Montmartre tiene sitios deliciosos. Otros, exigentes, algunos, pintorescos y picarescos, cada vez más, decepcionantes, y caros. Y otros muchos, prescindibles. Y otros, pocos, muy pocos, de obligada visita, para los no atemorizados por la inmensa desvergüenza del Estado: pasado, presente y futuro.
Cuando el siete de abril de este año nos plantábamos mis mujeres y yo ante la primera sepultura de Emile Zola, en el cementerio de Montmartre, no podía imaginar que, un par de meses después, la pura Razón de Estado, nido y antesala de los crímenes más horrendos, volvería a mostrar en todo su esplendor su cara más reconocible: la de la indiferencia. Indiferencia tramitada en el clásico expediente de guardar silencio. Silencio culpable y mil veces culpable.
Muy a vuelapluma y con el único apoyo en la memoria, no tuve por menos que hacernos pasar por el doloroso, liberador y obligado trance de explicar a mis hijas el caso Dreyfus. Y en medio, en el fondo y en la superficie de toda exposición y explicación latía el más primitivo de los instintos: el de conservación. Y su más fiel aliado: el miedo. El mismo que guarda la viña y que más de las veces te invita al suicidio.

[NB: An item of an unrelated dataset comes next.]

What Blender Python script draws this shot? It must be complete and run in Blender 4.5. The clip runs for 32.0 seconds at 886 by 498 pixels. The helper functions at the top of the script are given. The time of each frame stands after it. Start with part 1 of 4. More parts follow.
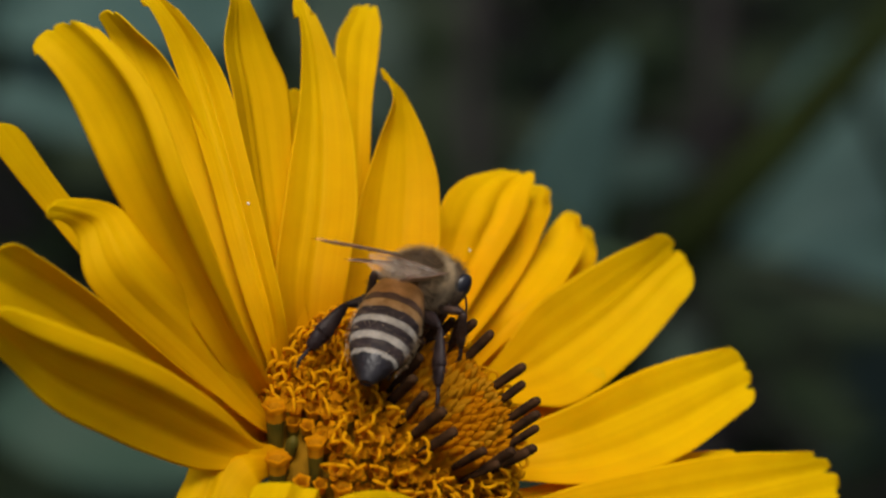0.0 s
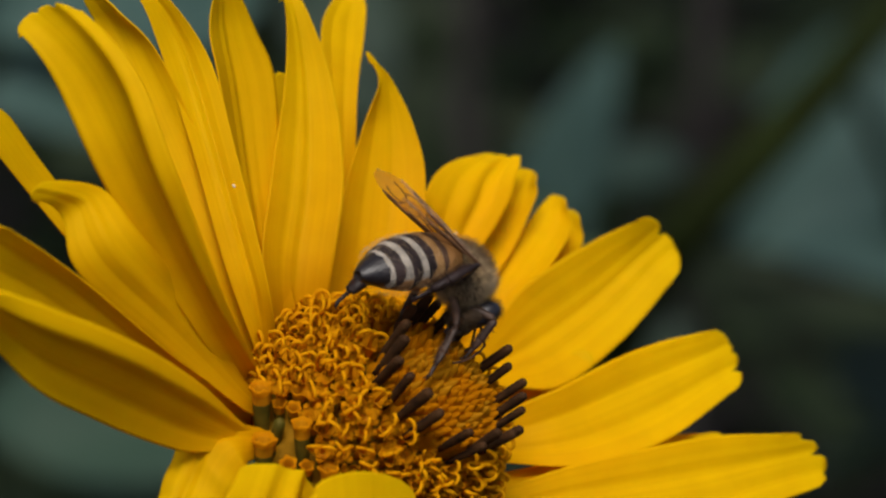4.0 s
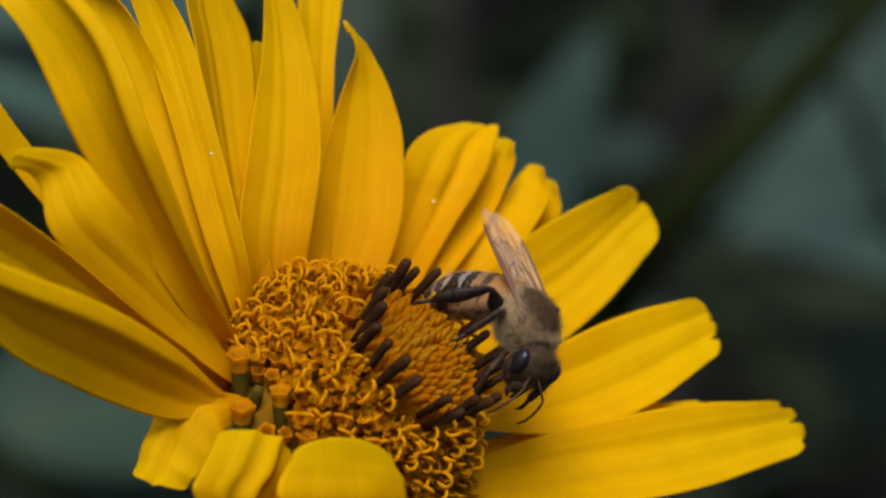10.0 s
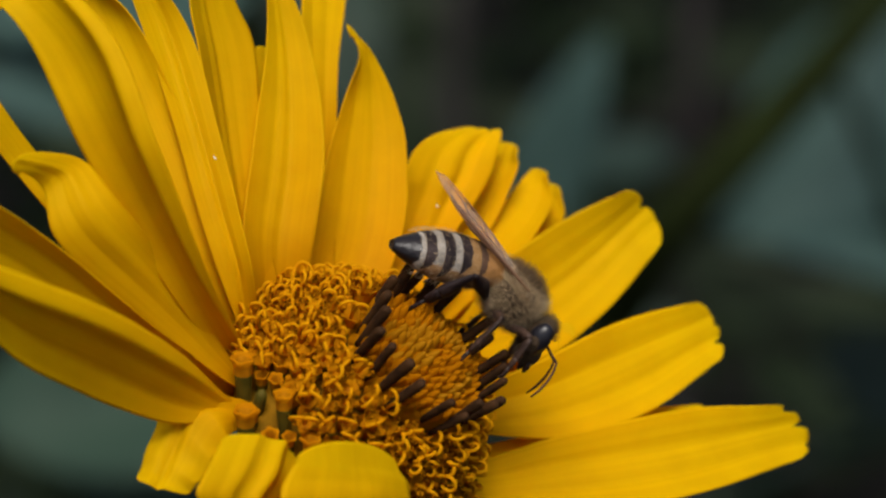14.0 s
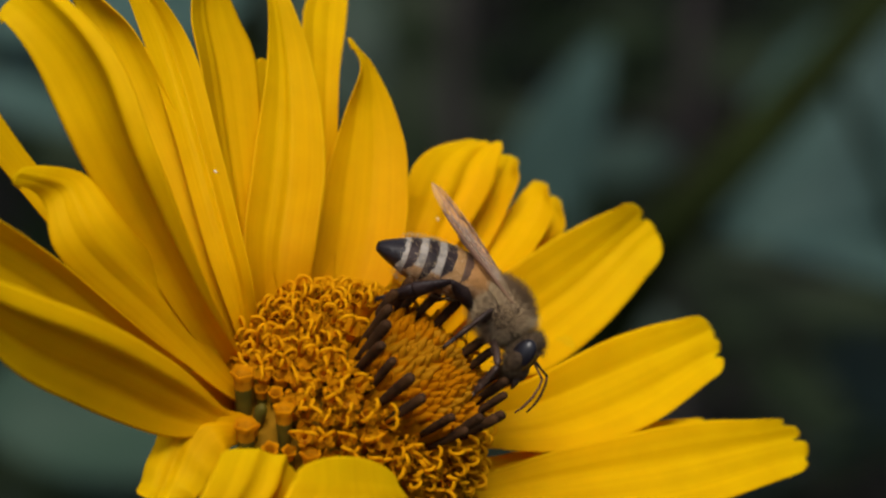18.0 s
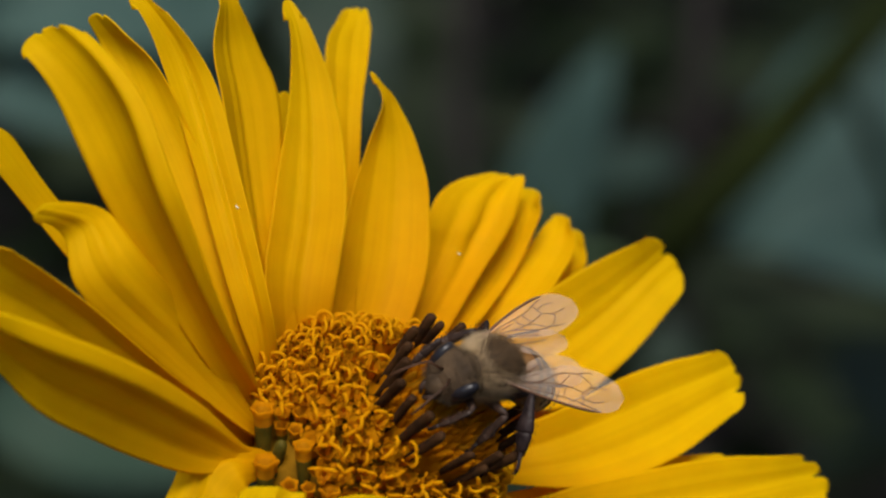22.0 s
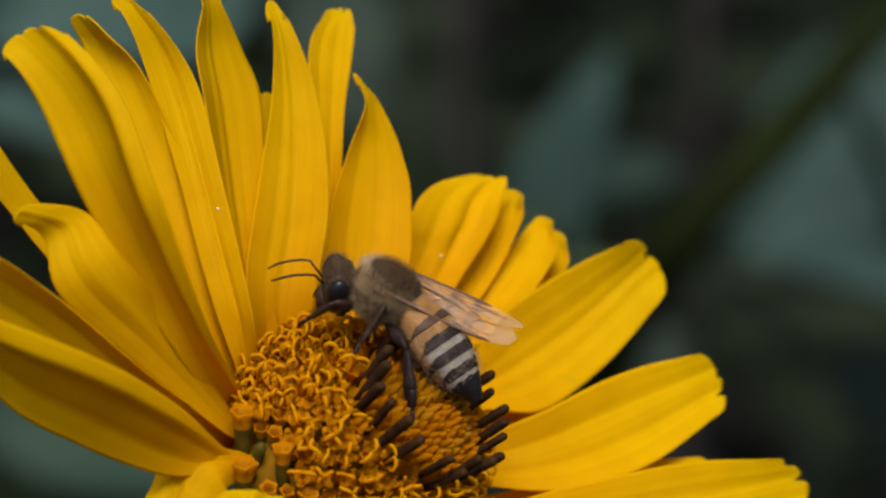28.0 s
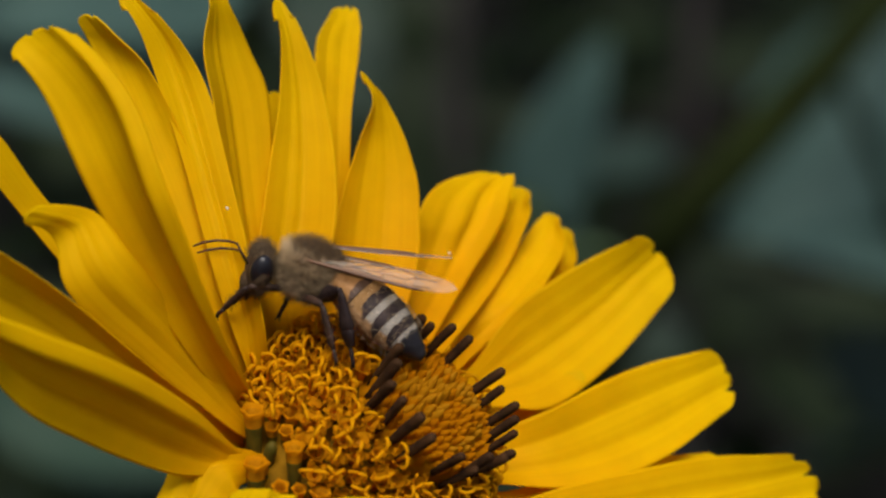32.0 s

Ahora, Pedro J. Ramírez ha lanzado su “yo acuso”. De ello hace unas cuantas horas. Los aludidos y valedores andan escondidos. Supongo que arreciando en la apretura de las gónadas de quienes algo les prometieron, porque algo o mucho tenían que callar. Y luego, repartir. Como siempre.
El miedo hizo posible la Transición y en el miedo tendrá su tumba.